Desde mi nacimiento sorbí como leche materna – ¡perdón, mamá! - la tinta
de la imprenta, como un “trastorno de familia”. Integro la tercera generación
de un linaje de quienes habían abrazado una profesión de formadores e
informadores en Salta, en la República Argentina, desde los fines del siglo
XIX.
El único responsable
de haberme inclinado a esta misión fue mi padre, a quien le reconozco y admiro.
En él lo vislumbro como un guerrero, un conductor por su formación moral
y inflexibilidad demostrada en defensa de sus ideales durante los avatares de
la vida como informador –pese a sufrir persecuciones y detenciones por quienes
pretendieron coartar su independencia por defender la libertad de pensamiento,
expresión y la de prensa, tras tener que afrontar censuras dispuestas tanto por
gobiernos que se auto titularon como democráticos como los autoritarios. Ni a
unos ni otros les fue posible doblegarlo o corromperlo.
Los sábado, domingo o días feriados, me llevaba al
“Intransigente” aprovechando que se trataban de jornadas que se definían
por el poco trajín periodístico.

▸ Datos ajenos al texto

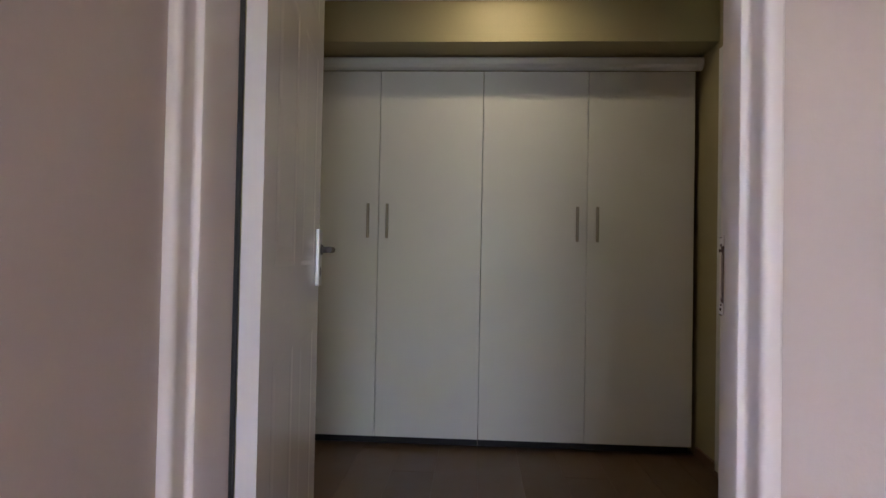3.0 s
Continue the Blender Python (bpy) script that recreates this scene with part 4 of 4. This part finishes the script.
# shadow line over the tiles' top edge, painted as a grout-coloured strip
part("tile_top_shade", box(U_P1 + 0.001, U_Q - 0.001, V_WALL - 0.0005, V_WALL + TD, T_TOP + 0.0005, T_TOP + 0.006), GROUT, wall_bay, "dark strip drawn as the shadow line along the tile tops")
part("cap_tile", box(U_Q + 0.001, U_Q + 0.16, V_Q + 0.001, V_WALL, TOP - 0.005, TOP + 0.002), WALL_TILE, wall_bay_east)
part("cap_tile", box(U_P0 + 0.001, U_P1 - 0.001, V_P + 0.001, V_WALL, P_TOP - 0.005, P_TOP + 0.002), WALL_TILE, partition)
part("corner_trim", box(U_P1 - 0.005, U_P1 + 0.001, V_P - 0.001, V_P + 0.005, 0, P_TOP), BLACK_ALU, partition, "thin dark corner trim")
part("corner_trim", box(U_P0, U_P1 - 0.0055, V_P - 0.001, V_P + 0.003, P_TOP - 0.001, P_TOP + 0.003), BLACK_ALU, partition, "thin dark top trim")
part("corner_trim", box(U_P1 - 0.003, U_P1 + 0.001, V_P + 0.0055, V_WALL - 0.001, P_TOP - 0.001, P_TOP + 0.003), BLACK_ALU, partition, "thin dark top trim")
part("corner_trim", box(U_SIDE - 0.003, U_SIDE + 0.001, V_K - 0.0042, V_K - 0.0002, 0, 1.65), BLACK_ALU, wall_brick, "thin dark corner trim")
# bath surround
lay(bath_deck, "tile", (TUB_E + 0.063 * 1.3, 0, 0), Vector((0.063, 1, 0)).normalized(), steps(B_WIN, TUB_N, 0.341, TUB_N - 0.341), [0.0, 0.07, DECK - 0.003], WALL_TILE, depth=0.007)
lay(bath_deck, "tile", (0.063 * 0.9, TUB_N, 0), (-1, 0, 0), [-x for x in steps(TUB_W, TUB_E, 0.341, TUB_E - 0.341)][::-1], [0.0, 0.07, DECK - 0.003], WALL_TILE, depth=0.007)
for x0, x1, joints in ((-1.7655, TUB_E, steps(B_WIN, TUB_N, 0.45, -1.30)), (-2.72, -2.6625, steps(B_WIN, -0.75, 0.45, -1.16) + [TUB_N])):
    for y0, y1 in zip(joints, joints[1:]):
        part("deck_tile", sheared(box(x0, x1, y0 + 0.004, y1 - 0.004, DECK - 0.007, DECK)), WALL_TILE, bath_deck)
part("deck_tile", sheared(box(-2.66, -1.7675, -0.446, TUB_N, DECK - 0.007, DECK)), WALL_TILE, bath_deck)
# bathroom floor
def in_room(x, y):
    p = MB @ Vector((x, y, 0))
    q = MU.inverted() @ p
    return p.x < HB + 0.12 and q.y < V_WALL + 0.15 and y > B_WIN - 0.1 and x > A_MOS - 0.15 and not (q.y > V_K + 0.15 and q.x < U_SIDE - 0.12) and not (p.y > 0.7 and p.x > -0.50 - 0.2512 * (p.y - 0.955)) and not (TUB_W + 0.2 < x < TUB_E - 0.2 and y < TUB_N - 0.2)
fx = [-3.32 + 0.331 * i for i in range(-2, 10)]
fy = [-0.19 + 0.331 * i for i in range(-7, 12)]
for x0, x1 in zip(fx, fx[1:]):
    for y0, y1 in zip(fy, fy[1:]):
        if in_room((x0 + x1) / 2, (y0 + y1) / 2):
            g = 0.008
            ob = new("floor_tile", piece_mesh("floor_tile", x1 - x0 - g, 0.006, y1 - y0 - g, FLOOR_TILE, 0.0015))
            ob.parent = floor_bath
            ob.matrix_local = MB @ Matrix.Translation((x0 + g / 2, y0 + g / 2, 0)) @ FLAT
# bricks over the tiles
def bricks(z_from, z_to, v_from, v_to, joined):
    course, length, j = 0.0775, 0.258, 0.012
    row, z = 0, 1.6475
    verts, faces = [], []
    while z < z_to:
        off = 0.0 if row % 2 == 0 else -length / 2
        v = 2.323 + off
        while v < v_to:
            a, b = max(v, v_from), min(v + length - j, v_to)
            low = max(z, 1.652)
            if b - a > 0.02 and max(z, 1.652) >= z_from - 0.001:
                if not joined:
                    ob = new("brick", piece_mesh("brick", round(b - a, 3), 0.009, round(z + course - j - low, 4), BRICK, 0.003))
                    ob.parent = wall_brick
                    t = Matrix(((0, -1, 0), (1, 0, 0), (0, 0, 1))).to_4x4()
                    ob.matrix_local = Matrix.Translation((U_SIDE - 0.008 + random.uniform(-0.0015, 0.0015), a, low)) @ t
                else:
                    k = len(verts)
                    for d in (U_SIDE - 0.017, U_SIDE - 0.008):
                        verts += [(d, a, z), (d, b, z), (d, b, z + course - j), (d, a, z + course - j)]
                    faces += [tuple(k + i for i in f) for f in ((4, 5, 6, 7), (0, 1, 5, 4), (1, 2, 6, 5), (2, 3, 7, 6), (3, 0, 4, 7))]
            v += length
        z += course
        row += 1
    if joined:
        me = bpy.data.meshes.new("upper_bricks")
        me.from_pydata(verts, [], faces)
        me.materials.append(BRICK_FAR)
        ob = new("upper_bricks", me)
        ob.parent = wall_brick
        ob["kind"] = "stuff"
bricks(1.65, 2.9, V_K - 0.018, 3.33, False)
bricks(2.9, 3.58, V_K - 0.018, 3.33, True)
part("plaster_edge", box(U_SIDE - 0.014, U_SIDE - 0.004, V_K - 0.018, V_K - 0.012, 1.652, 2.05), MORTAR, wall_brick, "rough white plaster edge beside the bricks")
# boards of the dressing room floor
fc = bpy.data.objects["floor_closet"]
for i in range(-6, 9):
    x0 = i * 0.193
    y = 0.87 - (0.31 * (i % 4))
    y_wall = 0.98 + max(0.0, -0.60 - x0) / 0.2512 if x0 < -0.575 else 0.87
    while y < 3.1:
        a, b = max(y, y_wall), min(y + 1.2, 3.1)
        if b - a > 0.03:
            ob = new("board", piece_mesh("board", 0.1925, 0.004, round(b - a - 0.0008, 4), TIMBER_FLOOR, 0.0008))
            ob.parent = fc
            ob.matrix_local = Matrix.Translation((x0, a, F_DRESS)) @ FLAT
        y += 1.2
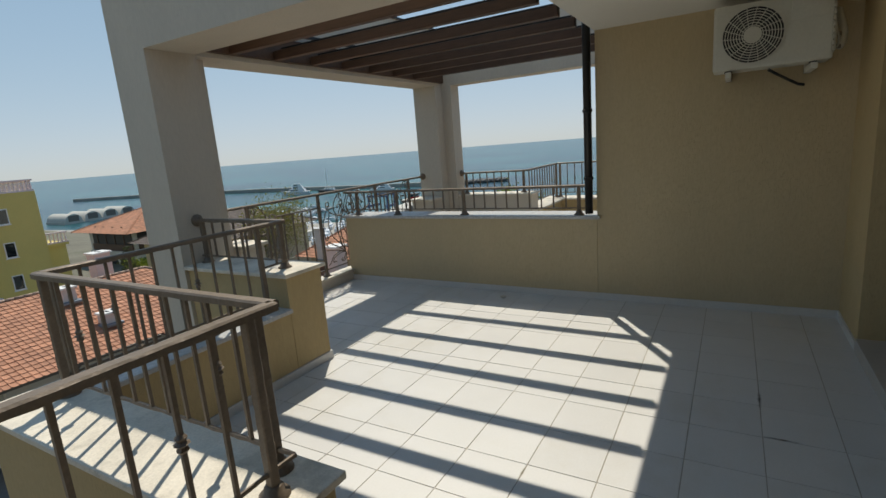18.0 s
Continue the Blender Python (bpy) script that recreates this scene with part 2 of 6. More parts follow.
BLACKPIPE = material("black_painted_metal", (0.022, 0.021, 0.021), 0.35, metal=0.3, vary=0.3, scale=8, bump=0.1)
GUTTER = material("grey_brown_gutter", (0.16, 0.145, 0.13), 0.4, metal=0.4, vary=0.2, scale=5, bump=0.1)
WHITEMETAL = material("white_enamel", (0.72, 0.72, 0.68), 0.4, vary=0.05, scale=5, bump=0.05)
DARKPLASTIC = material("dark_plastic", (0.03, 0.03, 0.03), 0.5, vary=0.2, bump=0.05)
ROOM = material("room_plaster", (0.5, 0.46, 0.4), 0.9, vary=0.05, bump=0.05)


def glass_material(name, tint=(0.02, 0.025, 0.025), clear=0.18):
    m = bpy.data.materials.new(name)
    m.use_nodes = True
    nt = m.node_tree
    out = nt.nodes["Material Output"]
    bsdf = nt.nodes["Principled BSDF"]
    bsdf.inputs["Base Color"].default_value = (*tint, 1)
    bsdf.inputs["Roughness"].default_value = 0.02
    bsdf.inputs["IOR"].default_value = 2.0
    tr = nt.nodes.new("ShaderNodeBsdfTransparent")
    tr.inputs[0].default_value = (0.75, 0.8, 0.8, 1)
    mx = nt.nodes.new("ShaderNodeMixShader")
    mx.inputs[0].default_value = 1 - clear
    nt.links.new(tr.outputs[0], mx.inputs[1])
    nt.links.new(bsdf.outputs[0], mx.inputs[2])
    nt.links.new(mx.outputs[0], out.inputs[0])
    return m


GLASS = glass_material("window_glass", (0.13, 0.128, 0.118), 0.16)

# ---- plan numbers ----
COP = 0.52          # parapet coping height
RAIL = 1.13         # handrail height
BLOCK = 0.77        # height of the raised parapet blocks
Y_IN, Y_OUT = 1.19, 1.50        # corridor parapet faces
Y_HOUSE = -0.60                 # house wall face
X_L, X_R = 2.29, 14.97          # ends of the narrow corridor
Y_N = 2.75                      # inner face of the niche parapets
BL0, BL1 = 0.90, 1.265          # raised block, first terrace
BR0, BR1 = 16.27, 16.61         # raised block, second terrace
DIV_L, DIV_R = -0.97, 18.62     # faces of the dividing walls
Y_F = 4.20                      # sea-side edge of the terrace floors
SOFFIT = 2.43
Y_SLAB = 1.15                   # edge of the slab ceilings and end of the dividing walls
ROOF = 3.20

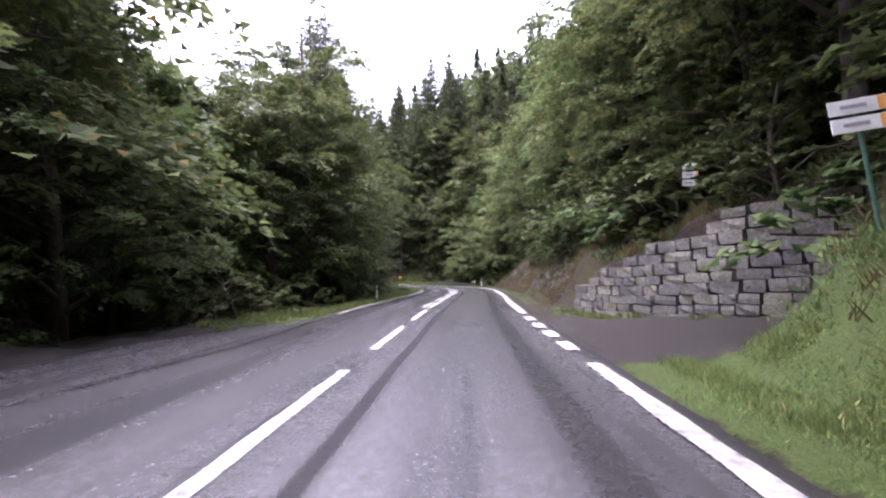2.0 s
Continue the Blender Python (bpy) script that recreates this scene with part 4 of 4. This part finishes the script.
def pointer_sign(s, d, base, hgt, turn, n, w, label, tilt=0):
    x, y, _ = at(s, d)
    root = thing("direction_sign", pose(x, y, base, 0, tilt, heading(s) + turn), label, "sign", "direction signs")
    part("pole", rod(0.028, -0.3, hgt + 0.1), M_POLE, root)
    for k in range(n):
        zz = hgt - k * 0.235
        p_ = part("sign_plate", plate(w, 0.19, 0.02, (0, -0.04, zz), 0.004), M_WHITE, root)
        part("print_bar", plate(w * 0.45, 0.05, 0.003, (-w * 0.08, -0.0535, zz)), M_GREYBAR, p_, "faded grey lettering bar")
        part("tip", plate(w * 0.16, 0.17, 0.003, (w * 0.41, -0.0535, zz)), M_ORANGE, p_, "orange end of the plate")


triangle_sign()
pointer_sign(30.9, 6.85, 0.1, 2.04, -8, 2, 0.66, "two white direction plates with orange ends on a pole", -6)
pointer_sign(38.2, 7.9, 1.0, 2.1, -15, 3, 0.4, "three white trail plates on a pole above the stone wall", 4)


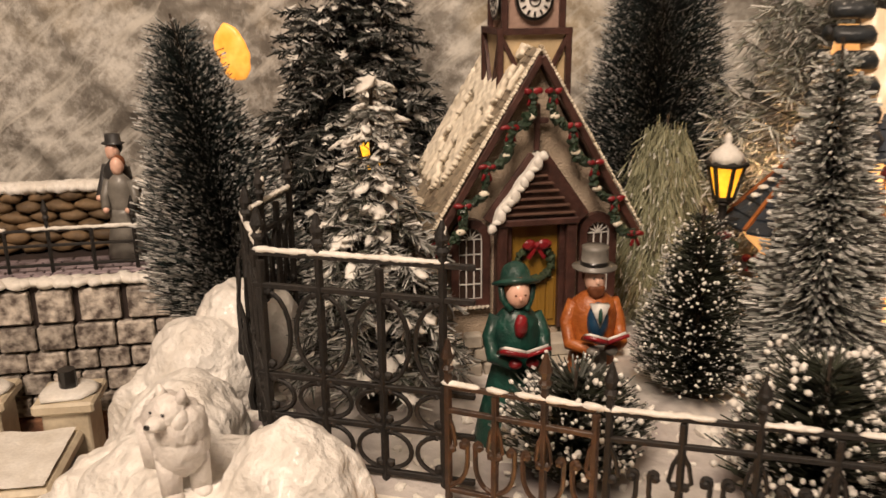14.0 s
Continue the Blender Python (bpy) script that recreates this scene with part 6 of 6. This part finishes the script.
    # dormers with blue hoods on the right
    for x, z in ((0.022, 0.340), (0.034, 0.360)):
        bm = bmesh.new()
        ball(bm, (x, -0.028, Z(z)), (0.012, 0.010, 0.008), 3, 0, 0.2, 100)
        for v in bm.verts:
            v.co.z = max(v.co.z, Z(z) - 0.002)
        part("blue_hood", bm, BLUEROOF, t, "", True)
        bm = bmesh.new()
        box(bm, x - 0.004, x + 0.004, -0.0365, -0.030, Z(z) - 0.016, Z(z) - 0.003, 0.0008)
        part("hood_window", bm, GLASSLIT, t)
    return t


castle()


def red_house():
    t = thing("red_roofed_shop", (0.262, 0.735, LEDGE), "lit shop with a snowy red tiled roof", "building", 24)
    bm = bmesh.new()
    box(bm, -0.036, 0.05, -0.02, 0.05, 0, 0.085, 0.001)
    part("wall", bm, CREAMHOUSE, t)
    bm = bmesh.new()
    tiles(bm, (-0.040, 0.014, 0.150), (0.10, 0, 0), (0, -0.042, -0.062), 8, 14, 0.0014)
    prism(bm, [(-0.040, 0.085), (0.06, 0.085), (0.06, 0.149), (-0.040, 0.149)], 0.0135, 0.03)
    part("roof", bm, material("snowy_red_tile", (0.30, 0.03, 0.03), 0.5, (0.16, 0.016, 0.016), 90, 0.4, 260, snow=0.35, snowscale=60), t)
    for x in (-0.022, 0.004, 0.03):
        bm = bmesh.new()
        box(bm, x - 0.009, x + 0.009, -0.0215, -0.019, 0.030, 0.070, 0.0006)
        part("window", bm, GLASSLIT, t)
    return t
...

Allí comencé a conocer a mis futuros
“maestros” y, donde era malcriado por el personal tanto de la redacción como
del taller.
Mi impulso rebelde, muy propio de los adolescentes
y justificado por el ambiente que me rodeaba, comencé redactando
algunos artículos para el Boletín de “El Intransigente” que se imprimía en
mimeógrafo y de circulación clandestina. Estas experiencias fueron mis primeras
armas en este oficio que pasó a ser una pasión a partir de 1955, año que me incorporé
al periodismo activo al haber dispuesto el gobierno nacional dejar sin efecto
la clausura del diario y David Michel Torino volcar todos sus esfuerzos para la
pronta reaparición del matutino.
El equipo de Redacción estaba conformado, en su
generalidad, por hombres de letras que transmitían a la prosa
periodística su estilo particular. Eran hombres que en el campo intelectual
eran destacados poetas, escritores y políticos.
Por aquella época el trabajador de prensa tenía
como meta: informar e ilustrar; escribir con la cabeza y no con el corazón;
con la verdad y no con la pasión; volcaba sus ideas en la máquina de escribir y
no –como tiempos actuales- y no sujetos a intereses que demandan los
talonarios de publicidad. La conducta del periodista era inquebrantable y sin
lisonjas hacia los funcionarios de turno.
En ese ambiente abracé esa pasión por el bien
público y profesar esa religión por la libertad
No existían por aquel entonces ni los bolígrafos ni
los grabadores; las informaciones nacionales y extranjeras se las recibía por
telégrafo, al igual que el Ferrocarril y el Correos. Para escribir se utilizaba
lápices de grafito, en razón que las lapiceras a tinta manchaba los prolijos
anotadores que se armaban con retazos de papel de bobinas destinadas para la
impresión de los diarios. Pese a la precariedad con que trabajaba la gente de
prensa reflejaban fehacientemente las notas en el periódico y no recuerdo
desmentidas o aclaraciones por parte de los entrevistados como las son en
momentos actuales. Especialmente los funcionarios pese a estar frente a
grabadores y cámaras filmadoras es común sus deslices pretenden salvarlos con:
“El periodismo a tergiversado mis palabras”,entre otras cosas.
Otros tiempos y otra gente. La Argentina padece
desde hace muchos años una crisis moral y ética, muy difícil de restaurar.